◆ **Instruction**
Set down each line from the one containing "Continue the Blender" to the one containing "return m.mat", inclusive, exactly as written and with nothing further.

◆ **Dataset section**
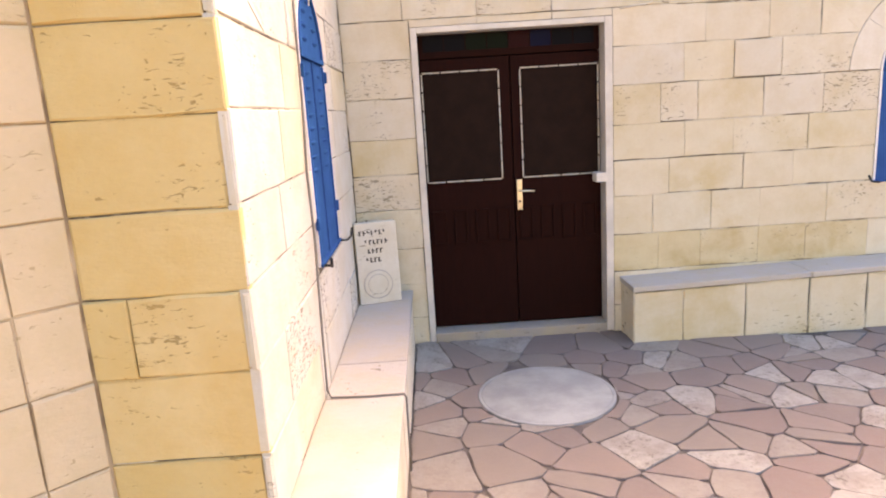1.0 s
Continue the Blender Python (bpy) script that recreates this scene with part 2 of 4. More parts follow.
def streaked(name, col, streak):
    """Painted wall with rain streaks and blotches."""
    m = Mat(name, 0.9)
    c = m.mix(m.range(m.noise(1.3, 5.0), 0.35, 0.7, 0.0, 0.5), col, tuple(x * 0.82 for x in col))
    runs = m.math("MULTIPLY", m.range(m.noise(5.0, 5.0, 0.6, stretch=(1.0, 1.0, 0.07)), 0.50, 0.68), m.range(m.noise(0.9, 3.0), 0.38, 0.6))
    c = m.mix(m.math("MULTIPLY", runs, 0.85), c, streak)
    g = m.noise(70.0, 4.0)
    m.color(m.mix(m.range(g, 0.3, 0.7, 0.0, 0.12), c, streak))
    m.bump(g, 0.15, 0.004)
    return m.mat


YELLOW = streaked("yellow_wall_paint", (0.67, 0.585, 0.375), (0.33, 0.26, 0.15))
SOIL = plain("red_garden_soil", (0.17, 0.09, 0.05), 0.95, vary=0.3)
RENDER_WHITE = plain("pale_house_render", (0.72, 0.68, 0.63), 0.9, vary=0.06, scale=0.6)
RENDER_TAN = plain("tan_house_render", (0.66, 0.60, 0.48), 0.9, vary=0.06, scale=0.6)
RENDER_BLUE = plain("blue_grey_render", (0.50, 0.54, 0.55), 0.9, vary=0.06, scale=0.6)
HUT = plain("dark_brown_metal", (0.075, 0.05, 0.058), 0.7, 0.0, vary=0.2)
HUT_ROOF = plain("grey_tin_roof", (0.06, 0.055, 0.07), 0.8, 0.0, vary=0.15)
BUCKET = plain("blue_plastic", (0.03, 0.06, 0.25), 0.4, vary=0.1)
ROD = plain("weathered_steel", (0.28, 0.25, 0.22), 0.6, 0.5, vary=0.15)
ROCK = limestone("dark_red_rock", (0.19, 0.10, 0.055), (0.12, 0.062, 0.036), 1.0, 0.4)
# yellow stone, its colour warmed further for light bounced into the arch
STONE_JAMB = limestone("bounce_lit_yellow_jamb", (0.70, 0.58, 0.36), (0.66, 0.53, 0.31), 0.3, 0.2)
STEM = plain("brown_stem", (0.09, 0.055, 0.035), 0.9, vary=0.2)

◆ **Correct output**
Continue the Blender Python (bpy) script that recreates this scene with part 2 of 4. More parts follow.
def streaked(name, col, streak):
    """Painted wall with rain streaks and blotches."""
    m = Mat(name, 0.9)
    c = m.mix(m.range(m.noise(1.3, 5.0), 0.35, 0.7, 0.0, 0.5), col, tuple(x * 0.82 for x in col))
    runs = m.math("MULTIPLY", m.range(m.noise(5.0, 5.0, 0.6, stretch=(1.0, 1.0, 0.07)), 0.50, 0.68), m.range(m.noise(0.9, 3.0), 0.38, 0.6))
    c = m.mix(m.math("MULTIPLY", runs, 0.85), c, streak)
    g = m.noise(70.0, 4.0)
    m.color(m.mix(m.range(g, 0.3, 0.7, 0.0, 0.12), c, streak))
    m.bump(g, 0.15, 0.004)
    return m.mat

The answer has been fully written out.